Musharraf seeks peace in India on cricket diplomacy
Pakistan's president arrived in India yesterday for a weekend of prayers, peace talks and cricket, his first visit since a disastrous summit in 2001 and a sign of warming ties between the nuclear rivals. "I come here with a message of peace," President...
Pakistan's president arrived in India yesterday for a weekend of prayers, peace talks and cricket, his first visit since a disastrous summit in 2001 and a sign of warming ties between the nuclear rivals.
"I come here with a message of peace," President Pervez Musharraf said after praying at South Asia's holiest Muslim shrine in the northern Indian city of Ajmer, his first stop.
But although Musharraf and Indian Prime Minister Manmohan Singh will discuss Kashmir - including "softening" the ceasefire line dividing it - and how to strengthen their relations, no major breakthrough is expected almost three years after near-war.
Rather, the visit itself is the breakthrough. Originally planned as an informal visit for Musharraf to watch India and Pakistan play cricket, it has turned into a virtual summit.
His first stop was the shrine of Sufi saint Khwaja Moinuddin Chisti, which he was to visit in 2001 but cancelled after peace talks with then Prime Minister Atal Behari Vajpayee collapsed.
"I wish the differences between the two countries to be reduced and that peace prevails in the region," Musharraf, in a pink turban and white salwar-kameez, said after praying.
The Indian-born Pakistani leader and the Pakistan-born Indian leader are due to meet for dinner in New Delhi on Saturday and for talks on Sunday after watching the start of the sixth and last one-day cricket match between India and Pakistan.

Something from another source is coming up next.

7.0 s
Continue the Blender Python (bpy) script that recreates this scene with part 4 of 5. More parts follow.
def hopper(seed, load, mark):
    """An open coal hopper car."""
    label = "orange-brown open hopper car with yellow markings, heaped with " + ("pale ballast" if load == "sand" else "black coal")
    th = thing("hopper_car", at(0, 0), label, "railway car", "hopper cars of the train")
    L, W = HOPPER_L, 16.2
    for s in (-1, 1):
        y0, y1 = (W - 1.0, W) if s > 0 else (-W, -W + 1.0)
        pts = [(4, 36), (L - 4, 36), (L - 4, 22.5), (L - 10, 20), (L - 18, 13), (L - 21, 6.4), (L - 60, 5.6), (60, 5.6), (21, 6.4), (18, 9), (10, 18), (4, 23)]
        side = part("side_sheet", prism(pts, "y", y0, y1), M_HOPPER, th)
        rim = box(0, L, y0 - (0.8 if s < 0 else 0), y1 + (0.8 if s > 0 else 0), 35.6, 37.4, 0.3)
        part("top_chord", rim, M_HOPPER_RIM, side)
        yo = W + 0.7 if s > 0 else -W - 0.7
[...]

Musharraf's visit comes a week after a new bus service began between the divided parts of Kashmir, a symbolic step after the neighbours came close to war over the Himalayan region in 2002.
The mood has vastly improved, but the rivals remain far apart on Kashmir and neither expects major progress from this trip.
Violence has increased in Kashmir ahead of the bus service and Musharraf's visit - the army said 12 rebels and a soldier had died in fighting in the past 24 hours.
On Thursday, Musharraf told Reuters he had limited expectations from this visit, but he was optimistic Kashmir could eventually be resolved and the peace process was irreversible.
Last year, Musharraf suggested possible solutions for Kashmir that could involve a division of the Muslim-majority region on ethnic lines, demilitarisation, a change of its status to independence, joint control, or even UN control.
India has rejected any redrawing of boundaries. Instead, Singh and Musharraf are due to discuss ways to soften the ceasefire line, including meetings of divided families, more buses, increased tourism and trade and co-operation on forests.
"We need to look at the... (ceasefire line) not just as a divide but as a bridge," Indian Foreign Minister Natwar Singh told the latest edition of the Outlook news weekly.
"We need to work towards a situation where borders, even in our part of the world, begin to matter less and less." Musharraf is also due to meet Kashmiri separatist leaders, who he says must be brought into peace process for it to work.
There have been two attempts on Musharraf's life in Pakistan and security in Ajmer and New Delhi is intense. Anti-aircraft guns have been placed on the roof of his hotel in the capital as well as around the cricket stadium on the city's outskirts.
Thousands of police will guard the stadium for today's match and commandos and snipers have taken over key rooftops.
After Musharraf recently gave Singh a photo album of the Indian leader's home village in what is now Pakistan, along with some of his school reports, Singh is to give Musharraf a special copy of his birth certificate.
But some newspapers report Musharraf may be a year older than he thinks, with the laminated birth certificate showing he was born in Old Delhi on August 11, 1942, and his Website saying 1943.
In Ajmer, on the edge of the Thar desert about 370 km from Delhi, security forces cleared worshippers from the shrine complex and swept it and the densely built area for bombs.
"The Khwaja stands for Hindu-Muslim unity and brotherhood," said Ashok Kumar, a 48-year-old Hindu music shop owner.
"Hopefully, by Musharraf coming here it will create a better climate for his talks with our prime minister and will soften him so he does not take a tough stand."